LAWS(MPH)-1988-10-33

KARAN SINGH Vs. MANOHARLAL

Decided On October 31, 1988
KARAN SINGH Appellant
V/S
MANOHARLAL Respondents

JUDGEMENT

(1.) THIS is an appeal Under Section 110-D of the Motor Vehicles Act, 1939, for short "the Act" filed by the claimant against the award dated 5th May, 1984 passed in Claim Case No. 89 of 1976 by the 1st Additional Member, Motor Accident Claims Tribunal, Indore.

(2.) SHORT facts leading to this appeal are that the appellant-applicant, at the relevant time, was 14 years of age and was coming on his cycle on 24-1-76 at 1.30 P.M. towards Betma on the left side of the road. Near the Machal rest house, non-applicant No. 1 came on motor cycle No. MPN 3406 in a high speed, driving rashly and negligently from Machal side, and dashed the appellant on his wrong side of the road, as a result of which the appellant, who was on his left side of the road, fell down and was thrown at a distance of about 15 feet. The appellant received grievous injuries and a fracture in the right thigh. The appellant's cycle was also damaged. The claimant filed an application Under Section 110-A of the Act and claimed compensation for the injuries and damage to the cycle to the tune of Rs. 65,400/-. The respondents denied the claim and contended that at the relevant time, respondent No. 2 was driving and not respondent No. 1, with slow speed on the left side of the road. The Insurance Company supported the pleas raised by the owner and the driver and also contended that as the driver (non-applicant No. 1) was not holding a valid driving licence, according to the terms of the policy, the insurer is not liable to idemnify the owner of the vehicle and to pay the compensation.
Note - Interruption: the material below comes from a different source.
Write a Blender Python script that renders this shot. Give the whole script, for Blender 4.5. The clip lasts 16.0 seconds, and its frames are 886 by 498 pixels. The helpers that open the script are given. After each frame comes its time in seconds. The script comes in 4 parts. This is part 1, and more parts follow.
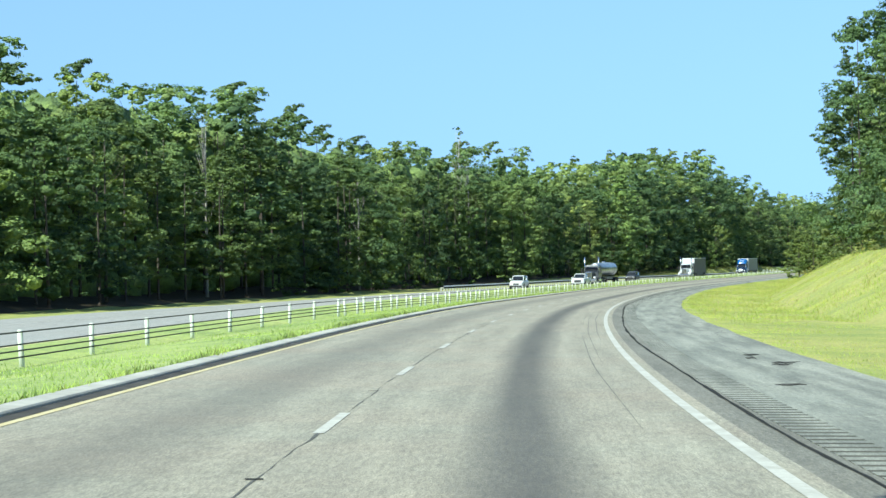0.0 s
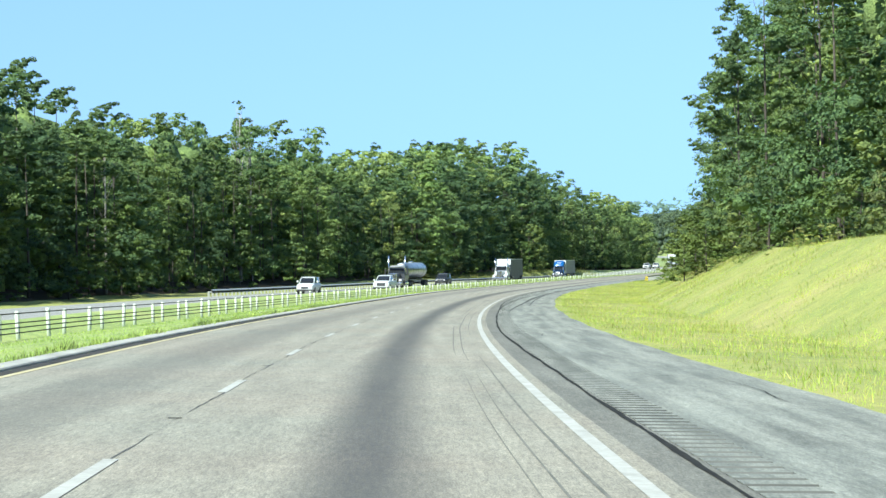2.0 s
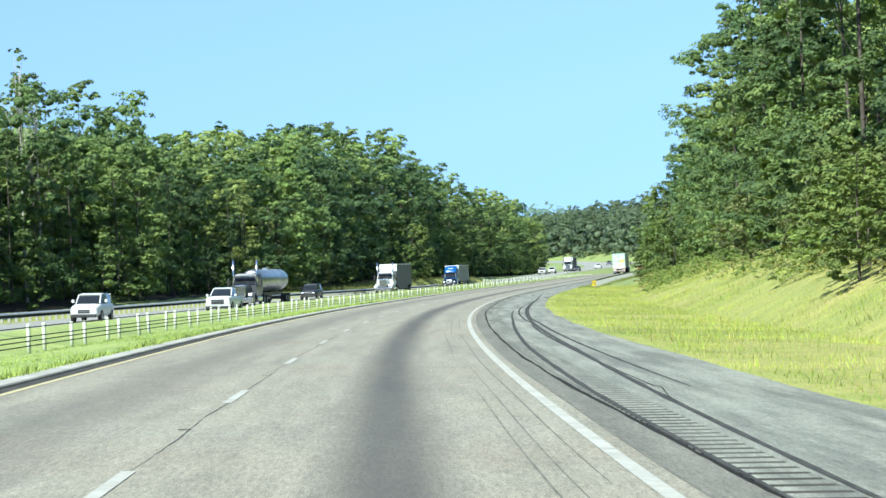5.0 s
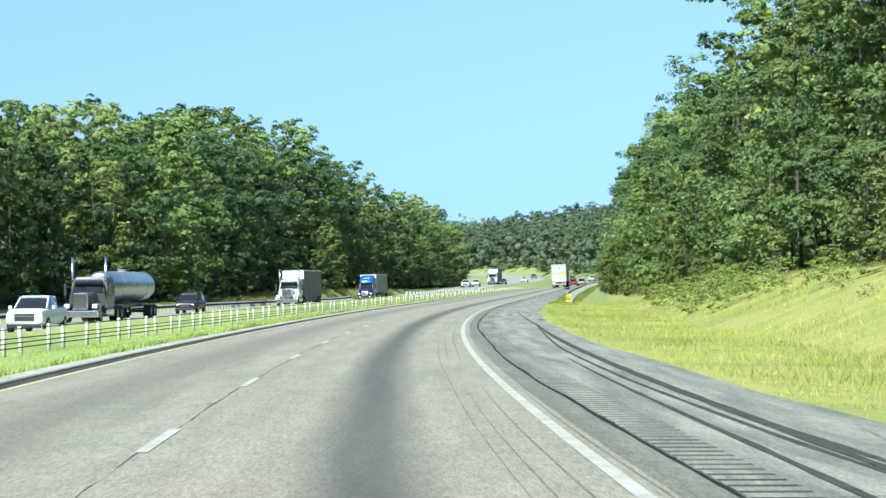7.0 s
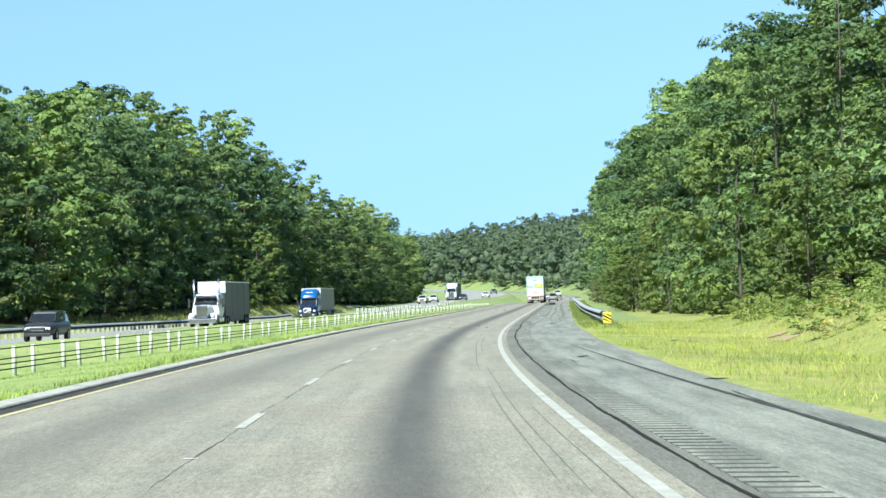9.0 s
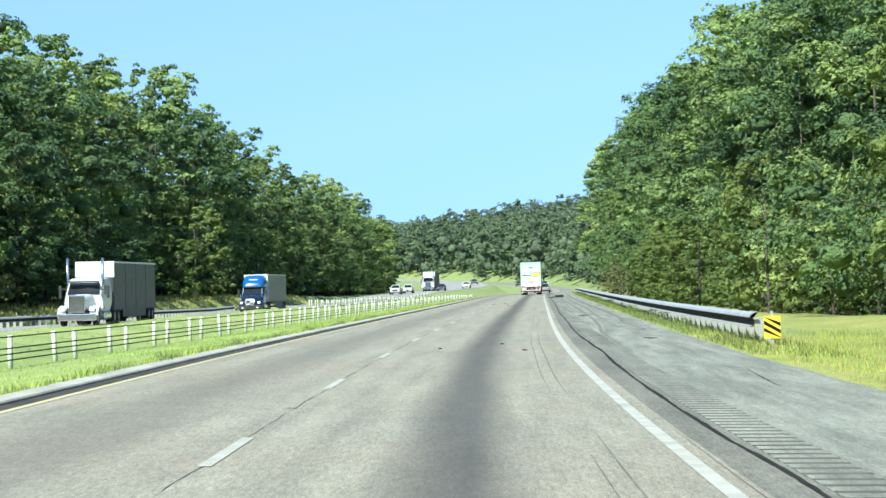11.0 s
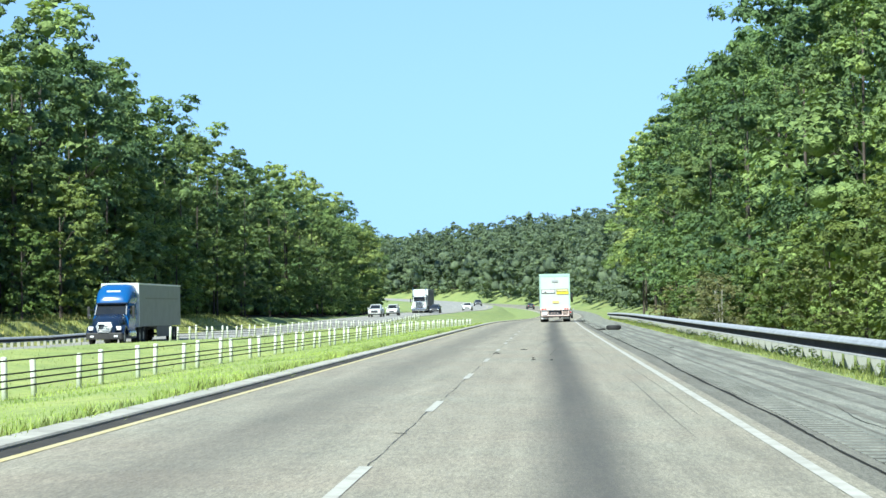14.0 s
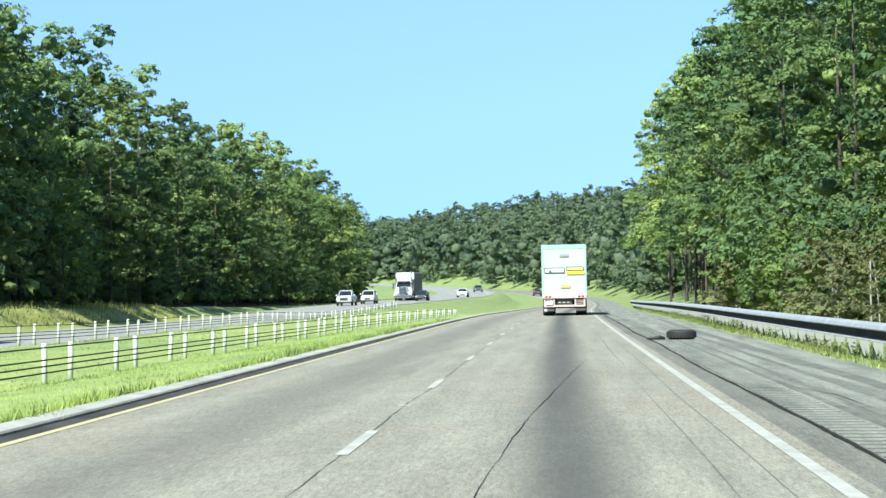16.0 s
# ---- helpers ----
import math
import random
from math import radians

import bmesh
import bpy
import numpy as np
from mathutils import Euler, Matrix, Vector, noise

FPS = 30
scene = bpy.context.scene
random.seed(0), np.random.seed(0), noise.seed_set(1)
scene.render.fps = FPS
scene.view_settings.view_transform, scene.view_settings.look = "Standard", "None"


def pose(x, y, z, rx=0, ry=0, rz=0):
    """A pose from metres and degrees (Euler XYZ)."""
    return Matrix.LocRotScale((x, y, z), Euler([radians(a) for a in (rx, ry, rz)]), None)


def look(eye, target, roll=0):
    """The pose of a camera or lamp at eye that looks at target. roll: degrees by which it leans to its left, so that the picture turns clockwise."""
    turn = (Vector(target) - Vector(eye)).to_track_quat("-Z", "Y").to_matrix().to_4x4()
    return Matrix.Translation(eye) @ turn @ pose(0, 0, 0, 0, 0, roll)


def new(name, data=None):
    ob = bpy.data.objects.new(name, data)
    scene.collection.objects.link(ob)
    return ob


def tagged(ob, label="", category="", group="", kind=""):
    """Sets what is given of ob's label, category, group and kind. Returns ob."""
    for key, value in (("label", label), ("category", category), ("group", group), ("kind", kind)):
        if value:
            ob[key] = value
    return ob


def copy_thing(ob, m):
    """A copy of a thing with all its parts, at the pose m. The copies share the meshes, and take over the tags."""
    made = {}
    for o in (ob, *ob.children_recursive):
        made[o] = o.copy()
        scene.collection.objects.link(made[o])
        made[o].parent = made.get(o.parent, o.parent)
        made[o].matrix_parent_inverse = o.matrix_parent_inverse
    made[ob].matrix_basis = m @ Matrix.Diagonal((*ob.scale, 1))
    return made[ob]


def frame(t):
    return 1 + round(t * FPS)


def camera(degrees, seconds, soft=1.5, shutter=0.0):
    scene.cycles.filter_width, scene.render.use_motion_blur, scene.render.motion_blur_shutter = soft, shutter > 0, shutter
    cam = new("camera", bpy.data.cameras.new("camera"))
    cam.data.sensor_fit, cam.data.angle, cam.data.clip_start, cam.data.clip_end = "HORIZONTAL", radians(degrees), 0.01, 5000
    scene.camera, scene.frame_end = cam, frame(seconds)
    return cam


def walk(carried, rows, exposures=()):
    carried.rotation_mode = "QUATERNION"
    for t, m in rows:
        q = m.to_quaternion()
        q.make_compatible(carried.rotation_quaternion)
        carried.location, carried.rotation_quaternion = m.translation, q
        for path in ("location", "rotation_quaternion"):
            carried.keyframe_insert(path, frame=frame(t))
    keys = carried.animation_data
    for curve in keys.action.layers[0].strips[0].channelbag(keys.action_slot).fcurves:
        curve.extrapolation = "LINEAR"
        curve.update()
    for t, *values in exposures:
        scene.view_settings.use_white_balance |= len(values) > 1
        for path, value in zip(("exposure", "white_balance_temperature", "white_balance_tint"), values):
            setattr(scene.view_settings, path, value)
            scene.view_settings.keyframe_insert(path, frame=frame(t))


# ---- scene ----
EXPOSURES = [(0.0, 0.9, 5960.0, -4.0), (2.0, 1.0, 5900.0, 0.0), (16.0, 1.0, 5900.0, 0.0)]
cam = camera(23.643, 16.0, soft=1.5)
PATH = [
    (0.0, (1.605, 0.000, 1.275), (0.647, 99.966, 3.717), -1.550),
    (0.5, (1.906, 13.853, 1.336), (4.697, 113.786, 3.714), -1.249),
    (1.0, (2.395, 27.738, 1.422), (8.053, 127.546, 3.950), -1.022),
    (1.5, (2.966, 41.598, 1.535), (10.420, 141.284, 4.215), -0.972),
    (2.0, (3.723, 55.507, 1.667), (12.369, 155.104, 4.030), -1.338),
    (2.5, (4.590, 69.494, 1.799), (14.371, 168.997, 3.660), -1.953),
    (3.0, (5.574, 83.505, 1.925), (16.420, 182.901, 3.607), -2.590),
    (3.5, (6.677, 97.641, 2.046), (18.460, 196.925, 4.029), -3.206),
    (4.0, (7.898, 111.932, 2.164), (20.733, 211.078, 4.472), -3.356),
    (4.5, (9.259, 126.115, 2.278), (23.165, 225.111, 4.811), -3.253),
    (5.0, (10.753, 140.191, 2.401), (25.749, 239.024, 5.069), -2.887),
    (5.5, (12.378, 154.172, 2.533), (28.465, 252.832, 5.258), -2.455),
    (6.0, (14.135, 168.073, 2.675), (31.291, 266.551, 5.456), -2.088),
    (6.5, (16.025, 181.905, 2.825), (34.206, 280.195, 5.742), -1.920),
    (7.0, (18.051, 195.666, 2.982), (37.307, 293.746, 6.080), -1.951),
    (7.5, (20.176, 209.282, 3.140), (40.404, 307.152, 6.644), -1.969),
    (8.0, (22.424, 222.882, 3.299), (43.218, 320.621, 7.115), -1.870),
    (8.5, (24.856, 236.583, 3.460), (46.024, 334.238, 7.382), -2.040),
    (9.0, (27.435, 250.240, 3.620), (49.117, 347.788, 7.415), -2.155),
    (9.5, (30.182, 263.887, 3.782), (52.212, 361.361, 7.443), -2.157),
    (10.0, (33.095, 277.519, 3.952), (55.375, 374.942, 7.480), -2.042),
    (10.5, (36.156, 291.163, 4.130), (58.674, 388.536, 7.536), -1.888),
    (11.0, (39.348, 304.846, 4.318), (62.150, 402.155, 7.655), -1.753),
    (11.5, (42.650, 318.598, 4.518), (65.811, 415.821, 7.878), -1.692),
    (12.0, (46.059, 332.420, 4.727), (69.651, 429.535, 8.185), -1.706),
    (12.5, (49.610, 346.371, 4.943), (73.535, 443.400, 8.543), -1.578),
    (13.0, (53.305, 360.428, 5.163), (77.135, 457.471, 9.012), -1.286),
    (13.5, (57.184, 374.584, 5.385), (80.426, 471.755, 9.577), -0.925),
    (14.0, (61.207, 388.772, 5.608), (83.648, 486.124, 9.962), -0.777),
    (14.5, (65.284, 402.851, 5.833), (87.234, 500.324, 9.985), -1.029),
    (15.0, (69.337, 416.850, 6.058), (91.157, 514.366, 9.851), -1.374),
    (15.5, (73.309, 430.724, 6.283), (95.241, 528.222, 9.934), -1.142),
    (16.0, (77.243, 444.570, 6.510), (99.212, 542.057, 10.226), -0.801),
]
walk(cam, [(t, look(eye, aim, roll)) for t, eye, aim, roll in PATH], EXPOSURES)

# ---- world, sun, exposure ----
SUN_AZ, SUN_EL = 221.0, 50.0            # compass degrees clockwise from +y, and height of the sun
world = bpy.data.worlds.new("sky")
scene.world = world
world.use_nodes = True
wn = world.node_tree
sky = wn.nodes.new("ShaderNodeTexSky")
sky.sky_type = "NISHITA"
sky.sun_disc = False
sky.sun_elevation, sky.sun_rotation = radians(SUN_EL), radians(SUN_AZ)
sky_co = wn.nodes.new("ShaderNodeTexCoord")         # an even summer sky right down to the horizon
sky_in, sky_dir = wn.nodes.new("ShaderNodeSeparateXYZ"), wn.nodes.new("ShaderNodeCombineXYZ")
wn.links.new(sky_co.outputs["Generated"], sky_in.inputs[0])


def sky_math(op, a, b):
    n = wn.nodes.new("ShaderNodeMath")
    n.operation = op
    wn.links.new(a, n.inputs[0])
    n.inputs[1].default_value = b
    return n.outputs[0]


sky_z = sky_math("POWER", sky_math("ADD", sky_math("POWER", sky_math("MULTIPLY", sky_math("MAXIMUM", sky_in.outputs[2], 0.0), 0.52), 2.0), 0.118 ** 2), 0.5)
for i, o in enumerate((sky_in.outputs[0], sky_in.outputs[1], sky_z)):
    wn.links.new(o, sky_dir.inputs[i])
wn.links.new(sky_dir.outputs[0], sky.inputs["Vector"])
sky.altitude, sky.air_density, sky.dust_density, sky.ozone_density = 3500.0, 1.0, 0.0, 1.5
wn.nodes["Background"].inputs["Strength"].default_value = 0.086
haze = wn.nodes.new("ShaderNodeMix")          # summer haze: the sky leans to cyan
haze.data_type, haze.blend_type = "RGBA", "MULTIPLY"
haze.inputs[0].default_value = 1.0
haze.inputs[7].default_value = (1.06, 1.08, 1.12, 1)
wn.links.new(sky.outputs[0], haze.inputs[6])
wn.links.new(haze.outputs[2], wn.nodes["Background"].inputs["Color"])
sun = new("sun", bpy.data.lights.new("sun", "SUN"))
sun.data.energy, sun.data.angle, sun.data.color = 5.0, radians(0.6), (1.0, 0.955, 0.835)
_az, _el = radians(SUN_AZ), radians(SUN_EL)
SUN_DIR = Vector((math.sin(_az) * math.cos(_el), math.cos(_az) * math.cos(_el), math.sin(_el)))
sun.matrix_world = look(SUN_DIR * 300, (0, 0, 0))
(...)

(3.) SHRI H.S. Rajpal, learned Counsel for the claimant, contended that the compensation awarded by the Tribunal is too low and that the finding of the Tribunal exonerating the Insurance Company is perverse. The Insurance Company has not discharged its burden to prove that respondent No. 1 Manoharlal was not holding a valid driving licence on the date of the accident and the vehicle was being driven against the terms of the Insurance Policy. Learned Counsel placed reliance on the case of the Apex Court in Narcinva V. Kamat and Anr. v. Alfredo Antonia Doe Martins and Ors. 1985 ACJ 397. Learned Counsel for the appellant also contended that interest ought to have been awarded at the rate of 12% per annum from the date of application till payment instead of @ 6% per annum, as awarded by the Tribunal.